"Will you excuse me?” asks Bette Midler. “I just want to get a lozenge. My throat’s very dry. The humidification doesn’t seem to be working in here.” Midler rises from the sofa and disappears into the kitchen of what she calls her dressing room, which is actually more like a subterranean bunker apartment underneath the Colosseum theater at Caesars Palace in Las Vegas. “I’m looking for those lozenges!” she calls out to her assistant.
It’s the day after opening night of her show, The Showgirl Must Go On, and the fluorescent-lit hallway outside is lined with dozens of floral arrangements from old friends—white roses from Goldie, a tasteful branchy arrangement from Oprah, a sad-looking three-foot-long reclining white tiger from Siegfried and Roy. The only one that appears to have made it over the threshold is sitting on top of a Steinway baby grand that in the seventies was exclusively used to accompany Frank Sinatra when he played Caesars. (Or at least so says a framed plaque leaning nearby.) It’s a huge, fragrant arrangement featuring a Styrofoam mannequin head with a tall showgirl headdress sent by the previous occupant of these rooms, Céline Dion. “Isn’t it brilliant?” Midler asks without a hint of her trademark queenie derision.

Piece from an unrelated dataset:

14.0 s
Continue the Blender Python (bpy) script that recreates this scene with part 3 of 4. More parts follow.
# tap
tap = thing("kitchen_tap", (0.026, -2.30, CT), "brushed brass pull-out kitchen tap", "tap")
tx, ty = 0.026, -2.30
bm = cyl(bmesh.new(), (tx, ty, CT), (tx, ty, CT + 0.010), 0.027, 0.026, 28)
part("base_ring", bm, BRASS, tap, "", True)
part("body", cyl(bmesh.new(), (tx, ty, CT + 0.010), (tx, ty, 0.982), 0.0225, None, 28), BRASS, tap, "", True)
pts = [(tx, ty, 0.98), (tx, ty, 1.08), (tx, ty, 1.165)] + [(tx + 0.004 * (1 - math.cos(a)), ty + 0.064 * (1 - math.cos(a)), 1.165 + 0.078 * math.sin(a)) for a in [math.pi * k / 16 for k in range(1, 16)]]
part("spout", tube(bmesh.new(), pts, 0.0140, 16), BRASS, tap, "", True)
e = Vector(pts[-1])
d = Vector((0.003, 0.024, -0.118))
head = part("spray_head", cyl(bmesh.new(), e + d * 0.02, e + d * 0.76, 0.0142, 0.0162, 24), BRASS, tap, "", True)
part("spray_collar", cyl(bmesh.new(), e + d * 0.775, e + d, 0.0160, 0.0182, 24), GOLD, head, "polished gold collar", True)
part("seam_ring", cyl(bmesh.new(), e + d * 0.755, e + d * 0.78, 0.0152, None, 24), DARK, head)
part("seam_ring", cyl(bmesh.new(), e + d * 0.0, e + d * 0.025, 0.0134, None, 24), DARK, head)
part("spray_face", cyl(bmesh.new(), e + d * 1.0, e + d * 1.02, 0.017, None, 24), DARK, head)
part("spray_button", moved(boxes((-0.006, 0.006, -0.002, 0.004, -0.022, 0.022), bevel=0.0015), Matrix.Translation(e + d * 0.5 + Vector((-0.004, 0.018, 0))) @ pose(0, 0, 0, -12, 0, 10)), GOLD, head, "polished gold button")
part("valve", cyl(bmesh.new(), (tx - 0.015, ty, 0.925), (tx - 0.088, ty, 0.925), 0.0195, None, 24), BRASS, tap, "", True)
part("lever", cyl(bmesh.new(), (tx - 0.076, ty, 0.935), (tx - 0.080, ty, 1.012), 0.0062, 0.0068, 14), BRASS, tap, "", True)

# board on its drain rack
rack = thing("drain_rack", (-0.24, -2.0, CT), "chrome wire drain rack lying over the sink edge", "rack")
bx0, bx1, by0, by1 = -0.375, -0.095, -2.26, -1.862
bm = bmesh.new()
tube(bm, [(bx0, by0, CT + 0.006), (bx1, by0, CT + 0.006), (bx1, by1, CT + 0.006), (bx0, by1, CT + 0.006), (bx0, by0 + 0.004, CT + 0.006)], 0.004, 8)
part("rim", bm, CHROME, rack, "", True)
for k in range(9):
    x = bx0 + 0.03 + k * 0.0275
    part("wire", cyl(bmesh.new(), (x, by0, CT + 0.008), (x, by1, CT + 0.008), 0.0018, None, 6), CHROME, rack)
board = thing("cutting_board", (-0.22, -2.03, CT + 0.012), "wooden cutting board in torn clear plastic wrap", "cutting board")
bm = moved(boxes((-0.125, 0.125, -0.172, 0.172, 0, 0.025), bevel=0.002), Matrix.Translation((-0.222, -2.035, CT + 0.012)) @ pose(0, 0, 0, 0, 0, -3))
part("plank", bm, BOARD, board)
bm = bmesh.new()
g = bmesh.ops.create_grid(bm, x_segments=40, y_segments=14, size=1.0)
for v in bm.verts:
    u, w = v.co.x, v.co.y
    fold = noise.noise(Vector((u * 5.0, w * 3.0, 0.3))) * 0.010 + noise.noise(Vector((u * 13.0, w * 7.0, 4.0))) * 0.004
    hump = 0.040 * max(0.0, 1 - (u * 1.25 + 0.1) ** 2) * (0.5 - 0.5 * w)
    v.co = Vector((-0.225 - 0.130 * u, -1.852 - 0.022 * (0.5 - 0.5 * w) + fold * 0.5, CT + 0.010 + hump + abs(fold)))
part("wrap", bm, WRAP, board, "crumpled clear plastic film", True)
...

“Miss Dion”—as Midler calls her—is the one who got her all hopped up about humidification and the horrors that can befall a singer’s voice in the desert. Not that Midler, who first played Vegas in 1972, had never heard of Vegas Throat. “They used to think it was because of the way they cleaned the carpets,” she says. “They used to put powder down and vacuum it up.” Doctors now say it’s caused by the low desert humidity and dust particles in the air combining to mimic the effects of an allergy attack. It’s Vegas legend that in 1981, after agreeing to a then–Strip record of $350,000 for one week at the Riviera, Dolly Parton got Vegas Throat on her first night and didn’t set foot onstage the rest of the week.

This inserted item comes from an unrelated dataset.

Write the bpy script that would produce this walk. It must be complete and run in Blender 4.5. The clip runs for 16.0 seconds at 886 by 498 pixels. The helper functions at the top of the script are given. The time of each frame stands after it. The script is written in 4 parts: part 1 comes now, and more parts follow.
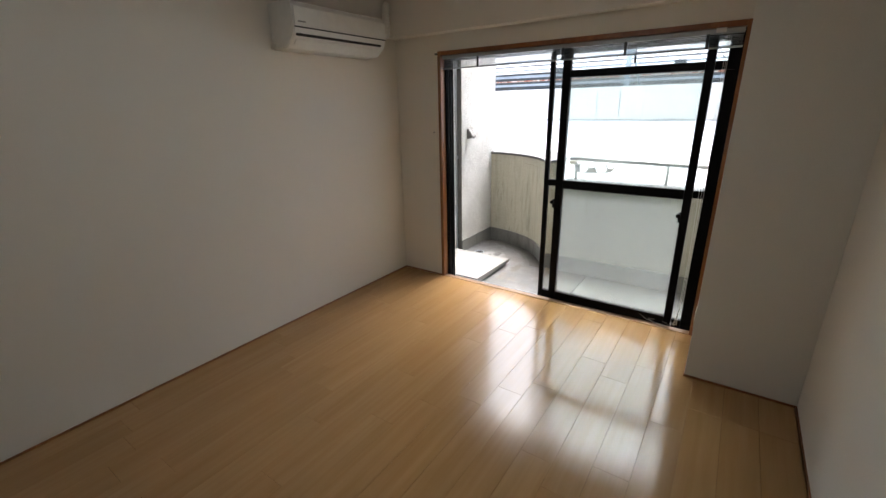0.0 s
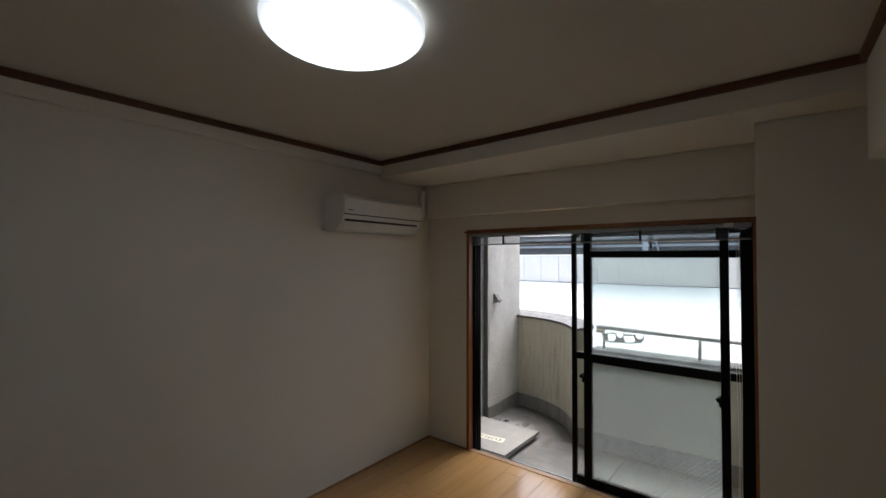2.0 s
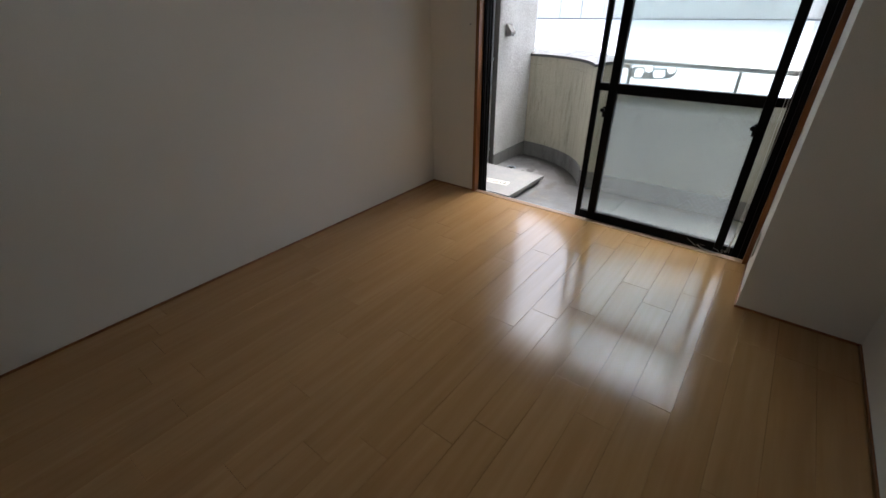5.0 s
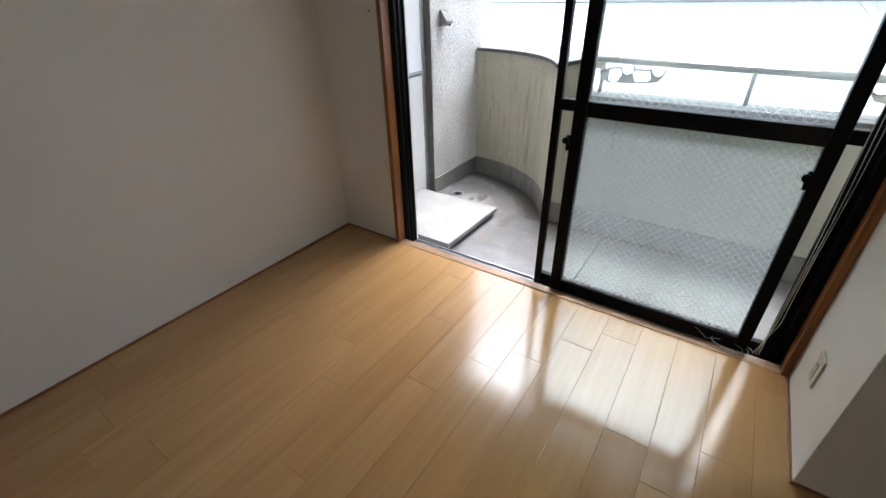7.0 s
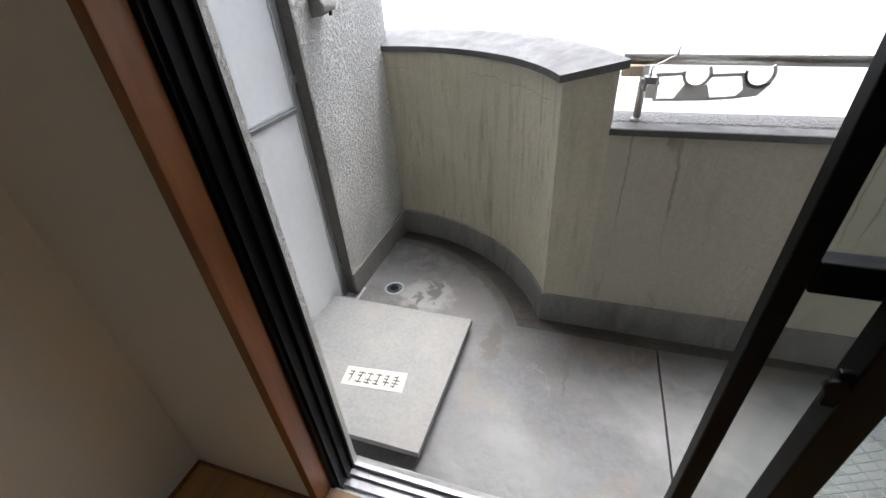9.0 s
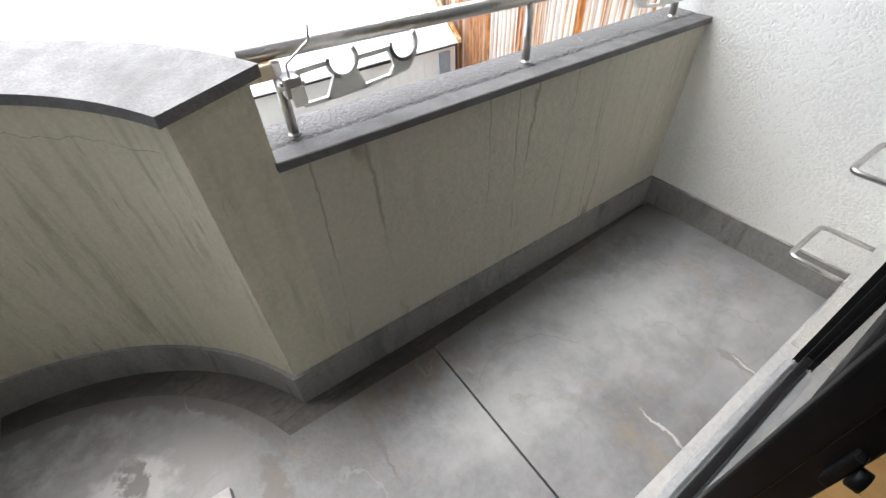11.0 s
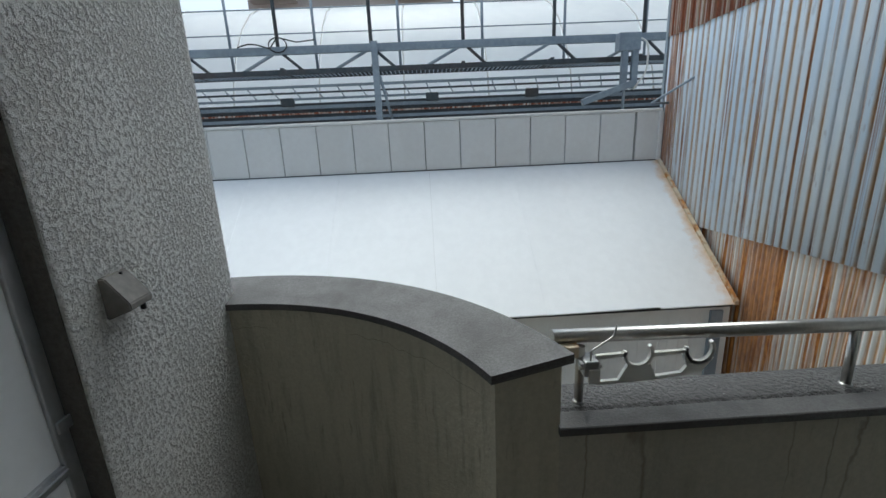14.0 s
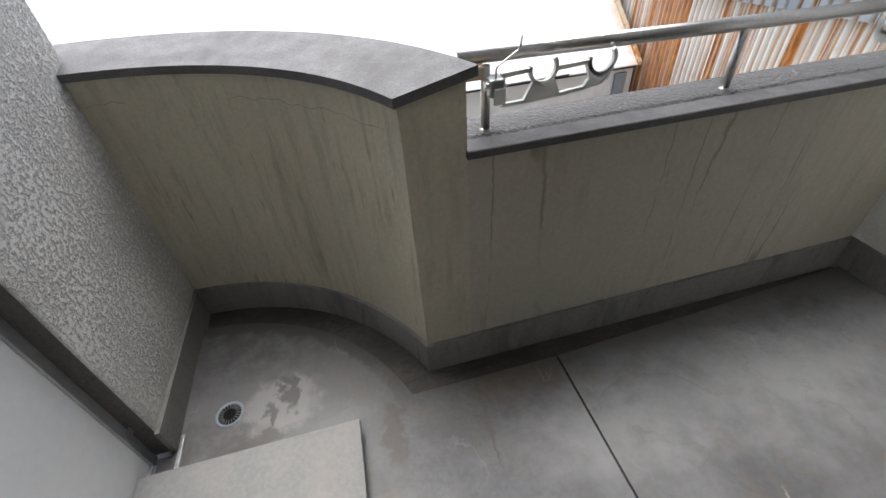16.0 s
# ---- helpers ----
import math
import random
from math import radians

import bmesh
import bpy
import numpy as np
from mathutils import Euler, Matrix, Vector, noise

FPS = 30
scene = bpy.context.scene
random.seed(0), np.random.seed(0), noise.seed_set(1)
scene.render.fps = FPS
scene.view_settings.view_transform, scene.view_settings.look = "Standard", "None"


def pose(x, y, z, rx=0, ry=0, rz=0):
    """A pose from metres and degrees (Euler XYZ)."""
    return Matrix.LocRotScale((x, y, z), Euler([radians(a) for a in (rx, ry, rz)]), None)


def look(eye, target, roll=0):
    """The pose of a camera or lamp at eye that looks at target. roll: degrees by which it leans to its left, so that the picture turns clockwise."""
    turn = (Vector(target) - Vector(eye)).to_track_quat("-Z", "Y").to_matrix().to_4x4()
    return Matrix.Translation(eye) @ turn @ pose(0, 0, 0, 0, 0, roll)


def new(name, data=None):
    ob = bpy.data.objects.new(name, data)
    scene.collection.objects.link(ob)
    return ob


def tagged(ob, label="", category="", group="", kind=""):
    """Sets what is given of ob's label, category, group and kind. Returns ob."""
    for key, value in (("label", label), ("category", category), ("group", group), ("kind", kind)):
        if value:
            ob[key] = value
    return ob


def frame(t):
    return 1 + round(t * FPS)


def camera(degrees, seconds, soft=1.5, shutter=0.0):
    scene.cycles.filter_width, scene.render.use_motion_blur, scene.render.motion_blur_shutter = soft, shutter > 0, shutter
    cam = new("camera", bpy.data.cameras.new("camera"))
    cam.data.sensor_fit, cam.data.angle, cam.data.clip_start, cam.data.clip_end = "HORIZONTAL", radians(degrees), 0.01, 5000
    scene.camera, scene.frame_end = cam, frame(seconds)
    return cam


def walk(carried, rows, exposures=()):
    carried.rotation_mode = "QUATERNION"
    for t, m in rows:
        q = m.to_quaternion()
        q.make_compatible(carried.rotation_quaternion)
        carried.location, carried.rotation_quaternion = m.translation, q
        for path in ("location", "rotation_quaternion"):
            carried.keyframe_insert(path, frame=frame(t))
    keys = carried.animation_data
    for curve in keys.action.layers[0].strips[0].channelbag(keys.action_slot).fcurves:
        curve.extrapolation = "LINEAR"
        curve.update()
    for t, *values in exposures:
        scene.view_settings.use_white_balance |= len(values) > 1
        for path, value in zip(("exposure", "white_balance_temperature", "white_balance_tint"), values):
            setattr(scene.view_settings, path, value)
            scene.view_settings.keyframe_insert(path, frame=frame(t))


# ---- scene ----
cam = camera(92.9, 16.0)
PATH = [
    (0, (2.547, -3.025, 1.515), (1.468, -1.47, 0.87), -1.2),
    (0.5, (2.546, -3.034, 1.562), (1.416, -1.434, 1.154), -1.1),
    (1, (2.544, -3.05, 1.611), (1.385, -1.434, 1.403), 0.3),
    (1.5, (2.552, -3.057, 1.654), (1.33, -1.474, 1.602), -0.3),
    (2, (2.56, -3.073, 1.672), (1.331, -1.495, 1.717), 0.1),
    (2.5, (2.556, -3.06, 1.668), (1.334, -1.477, 1.629), 0.5),
    (3, (2.508, -3.051, 1.624), (1.303, -1.49, 1.294), 0.3),
    (3.5, (2.489, -3.046, 1.563), (1.319, -1.522, 1.007), 0.6),
    (4, (2.481, -3.04, 1.501), (1.347, -1.604, 0.694), 0.5),
    (6.3, (2.228, -2.300, 1.362), (1.180, -0.945, 0.324), -1.3),
    (6.5, (2.207, -2.146, 1.369), (1.177, -0.777, 0.337), -1.8),
    (7, (2.025, -1.780, 1.367), (1.054, -0.373, 0.329), -1.2),
    (7.5, (1.735, -1.447, 1.350), (0.751, -0.068, 0.286), -0.6),
    (8, (1.449, -1.083, 1.350), (0.656, 0.420, 0.297), -2.7),
    (8.2, (1.356, -0.955, 1.336), (0.568, 0.559, 0.292), -3.4),
    (10.3, (0.888, 0.160, 1.296), (1.201, 1.578, -0.079), -3.5),
    (10.5, (0.918, 0.186, 1.298), (1.385, 1.548, -0.089), -3.2),
    (11, (0.986, 0.172, 1.302), (1.795, 1.393, -0.059), -2.5),
    (11.5, (1.037, 0.138, 1.32), (2.08, 1.276, 0.049), -2.2),
    (12, (1.049, 0.112, 1.404), (2.186, 1.421, 0.407), -2.8),
    (12.5, (1.002, 0.119, 1.494), (1.971, 1.71, 0.764), -2.9),
    (13, (0.928, 0.138, 1.545), (1.545, 1.962, 1.005), -3.5),
    (13.5, (0.876, 0.149, 1.585), (1.159, 2.071, 1.109), -3.2),
    (14, (0.824, 0.153, 1.563), (0.883, 2.085, 1.047), -2.6),
    (14.5, (0.804, 0.150, 1.514), (0.813, 2.023, 0.811), -2.4),
    (15, (0.802, 0.148, 1.431), (0.871, 1.895, 0.459), -2.3),
    (15.5, (0.799, 0.147, 1.379), (0.904, 1.738, 0.172), -2.7),
    (16, (0.849, 0.118, 1.327), (1.165, 1.61, 0.034), -4.3),
]
EXPOSURES = [(0.0, 3.15, 6250, 9), (0.5, 2.85, 6200, 9), (1.5, 2.2, 6200, 9), (2.5, 2.05, 6150, 9), (4.0, 2.1, 5900, 9), (6.5, 3.1, 5850, 9), (7.2, 2.8, 5800, 9), (8.0, 2.25, 5850, 9),
             (10.5, 2.4, 6080, 8), (11.5, 2.45, 6050, 8), (12.0, 2.35, 6050, 8), (12.5, 1.67, 5950, 4), (13.0, 1.1, 5850, 0), (13.5, 0.7, 5850, 0), (14.0, 0.4, 5850, 0),
             (14.5, 0.15, 5800, 2), (15.0, 0.1, 5850, 3), (15.5, 0.7, 5950, 6), (16.0, 1.65, 6050, 9)]
walk(cam, [(t, look(eye, target, roll)) for t, eye, target, roll in PATH], EXPOSURES)

# ---- world and light: a bright overcast day, one ceiling lamp lit indoors ----
world = bpy.data.worlds.new("overcast_sky")
scene.world = world
world.use_nodes = True
wn, wl = world.node_tree.nodes, world.node_tree.links
sky = wn.new("ShaderNodeTexSky")
sky.sky_type, sky.sun_disc = "NISHITA", False
sky.sun_elevation, sky.sun_rotation = radians(66), radians(352)
sky.air_density, sky.dust_density = 1.0, 6.0
grey = wn.new("ShaderNodeHueSaturation")
grey.inputs["Saturation"].default_value = 0.6
wl.new(sky.outputs[0], grey.inputs["Color"])
wl.new(grey.outputs[0], wn["Background"].inputs[0])
wn["Background"].inputs[1].default_value = 0.15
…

With 200 shows ahead of her, Midler, a performer with a well-known reputation for obsessive worrying, was not about to let the same fate befall her. Dion said that everywhere she went, the air she breathed was to be moistened to between 55 and 62 percent relative humidity; Midler follows a similar protocol. People in Dion’s wardrobe department told her of a homeopathic product called Las Vegas Mix Spray. “They discontinued it,” says Midler. “So I bought two years’ worth.” She also refuses to go anywhere in the casino without a scarf around her neck. “Drafts,” she explains.
This afternoon, Midler can tell—thanks to an unseen hygrometer, or just skin that’s become super-attuned to moisture content—that the room’s humidification system is only getting the air up to 50 percent humidity. This missing 5 to 12 percent is a real problem and requires one of the licorice-flavored lozenges her assistant is searching for. Tom Jones—whose show at the MGM Grand Midler and her husband saw last year—told her about them. “He had a little table all set up, and all night long he would drink water and he would spray his throat with Entertainer’s Secret,” she says. “He gave me the cue about the Vocalzone. It’s a pastille made in England that was created for Enrico Caruso. I had to send away for them.” Once her assistant has produced the foil packet, Midler pops a lozenge into her mouth and takes her time settling back into the couch, as if giving her vocal cords a moment to get properly lubricated before speaking.
It’s hard to reconcile this slitty-eyed woman in a brown cardigan gripping her black-framed eyeglasses in her hands, concurrently sucking a lozenge and drinking a cup of Throat Coat Tea, with the person who made Midler rich. The Divine Miss M, the juggy-broad persona—“confident as Cleopatra’s pussy,” she used to say—was created in 1970 while playing the Continental Baths in the basement of the Ansonia Hotel on Broadway, out of a need to hold the attention of a bunch of gay men who had the choice of either having fun, risk-free anonymous sex or standing around in towels listening to her sing vein-openers of old torch songs. It’s a 35-year-old trope that Midler—who once described her pre-Baths self as an “ugly, fat little Jewish girl who had problems”—is not much at all like her alter ego. But over the years, the gulf between Bette Midler and the Divine Miss M has widened to the point where the two perhaps can’t even coexist in the same town.
Ask anybody who knows Midler why she’s never had a long engagement in Vegas before, and they’ll explain that playing Las Vegas would actually require Midler to stay in Las Vegas. It’s a town she referred to as “Lost Wages” after she first played there 35 years ago, opening for Johnny Carson at the Sahara to an audience that couldn’t care less about her act. “They just didn’t know what to make of me,” she’d said back then. “They didn’t understand why they had left the gambling tables.” And her love-hate relationship with the place has just grown more complicated since.